No, really, it's not. It's an engineering issue.


The problem of whether the irrigation ditch is dug on your land or your neighbor's land is a political problem. The problem of how the water is priced (heavily subsidized by taxpayers, or with full cost of delivering the water passed on to the consumers) is a political problem. Both of these can also be legal problems. Engineers might enjoy their work better in many cases if they understood more about the constraints on their work imposed by other issues dealt with by other specialists.


Wait, did you consider how this impacts the gender identity of hydrogen ions? Isn't ionization just another word for racism? Etc etc.


LOL. Funniest thing I have read in a while. Would be funnier if it weren't true that the retarded postmodernist pussies in certain academic departments actually do think along those lines...


No, its a political problem because it is a money issue not a technology issue.
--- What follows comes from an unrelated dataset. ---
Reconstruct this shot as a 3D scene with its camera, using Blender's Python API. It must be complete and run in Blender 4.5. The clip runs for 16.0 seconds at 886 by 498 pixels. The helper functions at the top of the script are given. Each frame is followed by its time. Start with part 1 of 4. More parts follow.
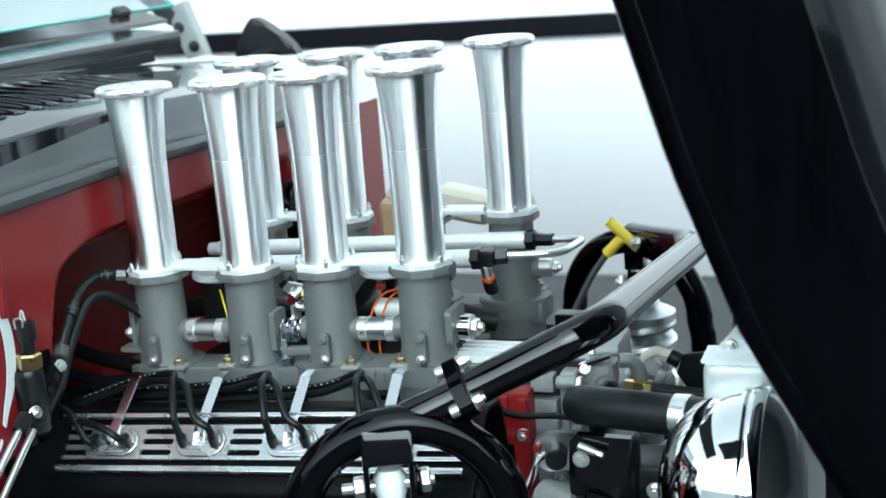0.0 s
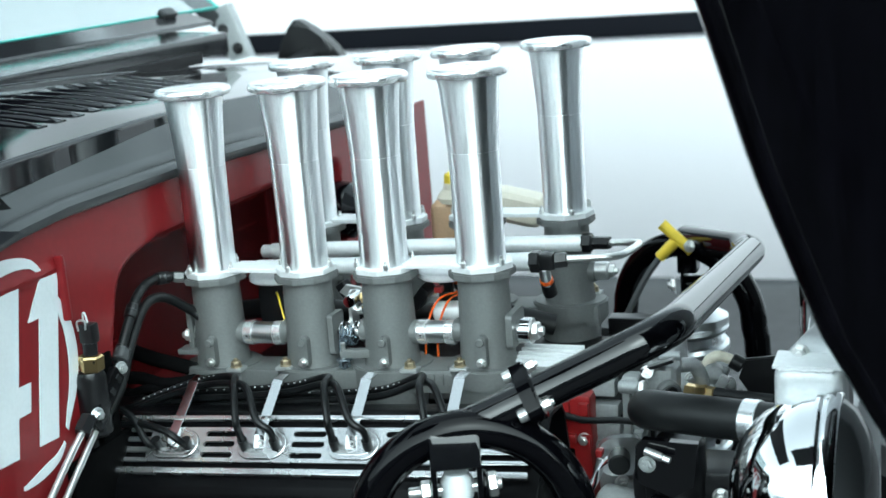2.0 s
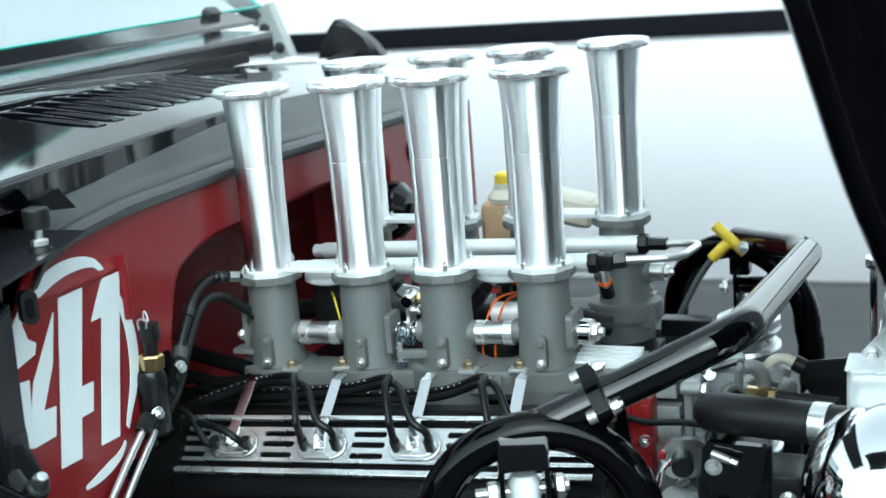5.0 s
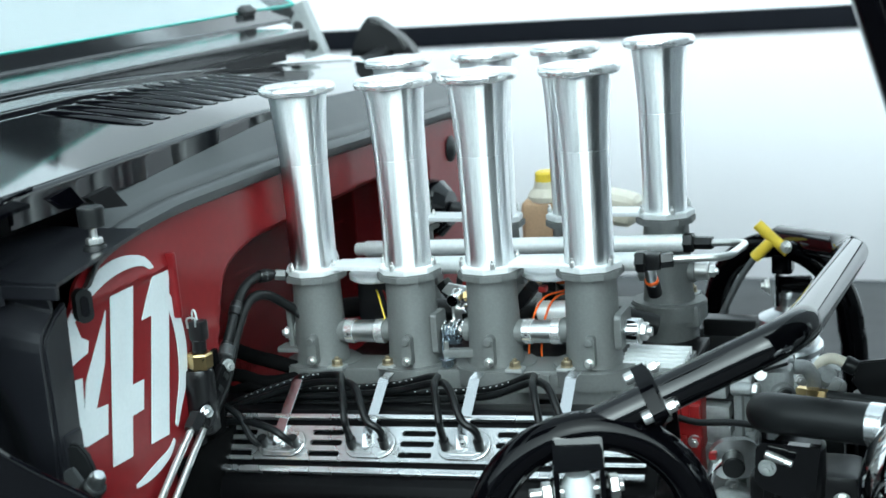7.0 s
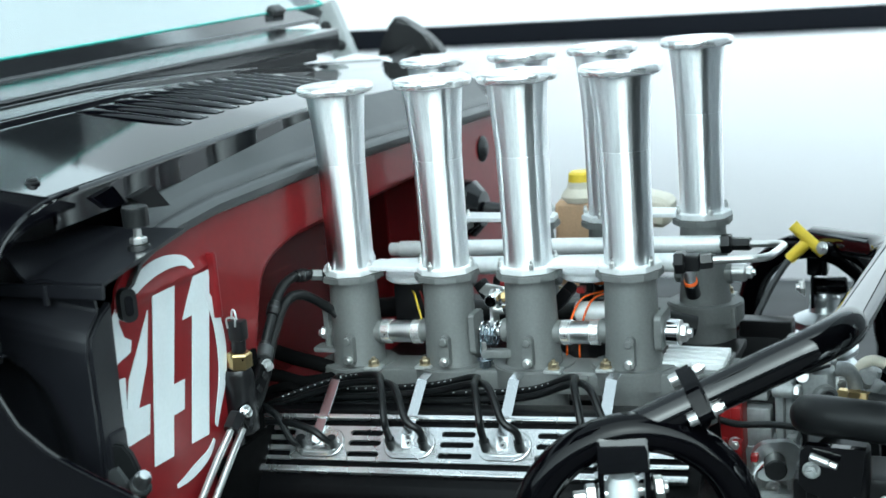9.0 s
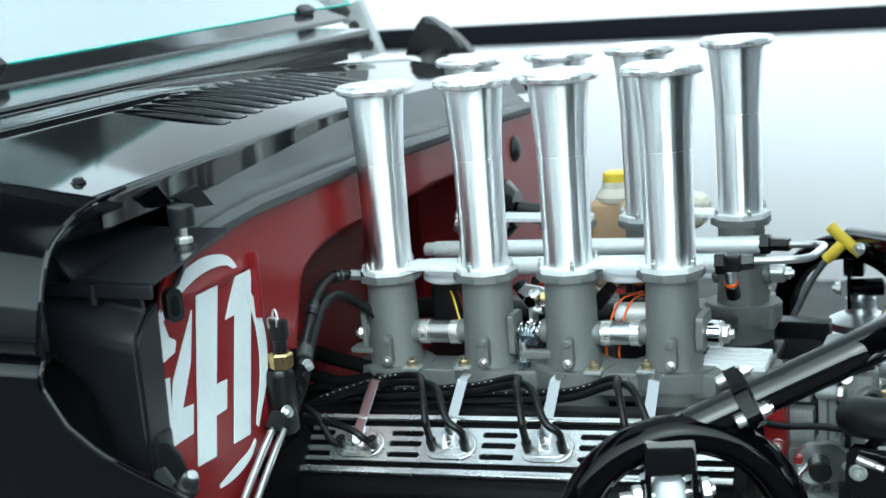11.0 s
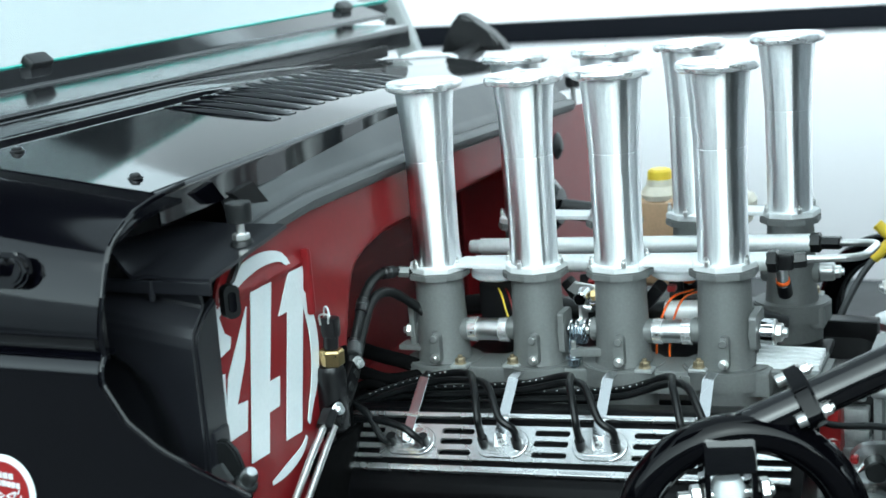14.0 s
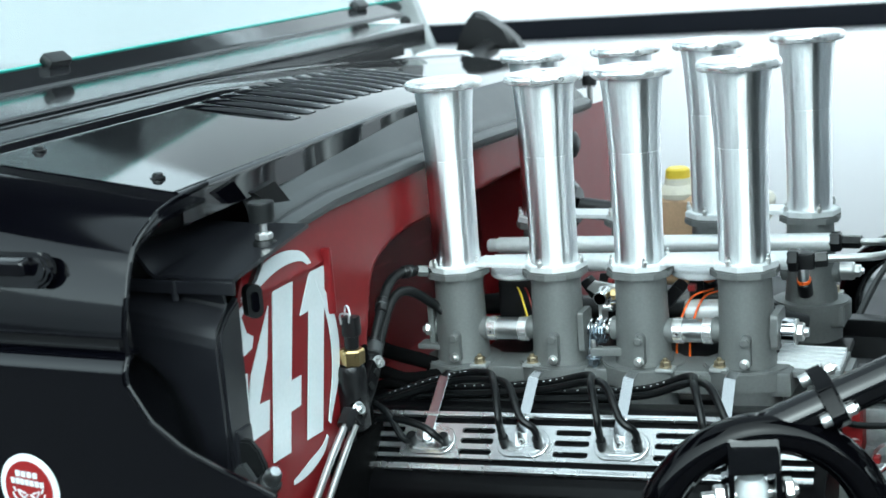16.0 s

We can have infinite water if we have nuclear powered reactors running massive desalination plants on the coasts with big pumps pushing it through huge pipes to anywhere you need it.

At the minimum -

- But we can't get past political opposition to nuclear power

- Not in my bad yard! (Desalination plant * nuclear)

- Who is forced to have the pipe run under their home (plus eminent domain issues)

- Are the states paying for it? The federal government?

- Why should I subsidize the people living in the dessert?


How do theologians and social workers help with that, exactly?


Engineers will solve these problems. Politicians will define them.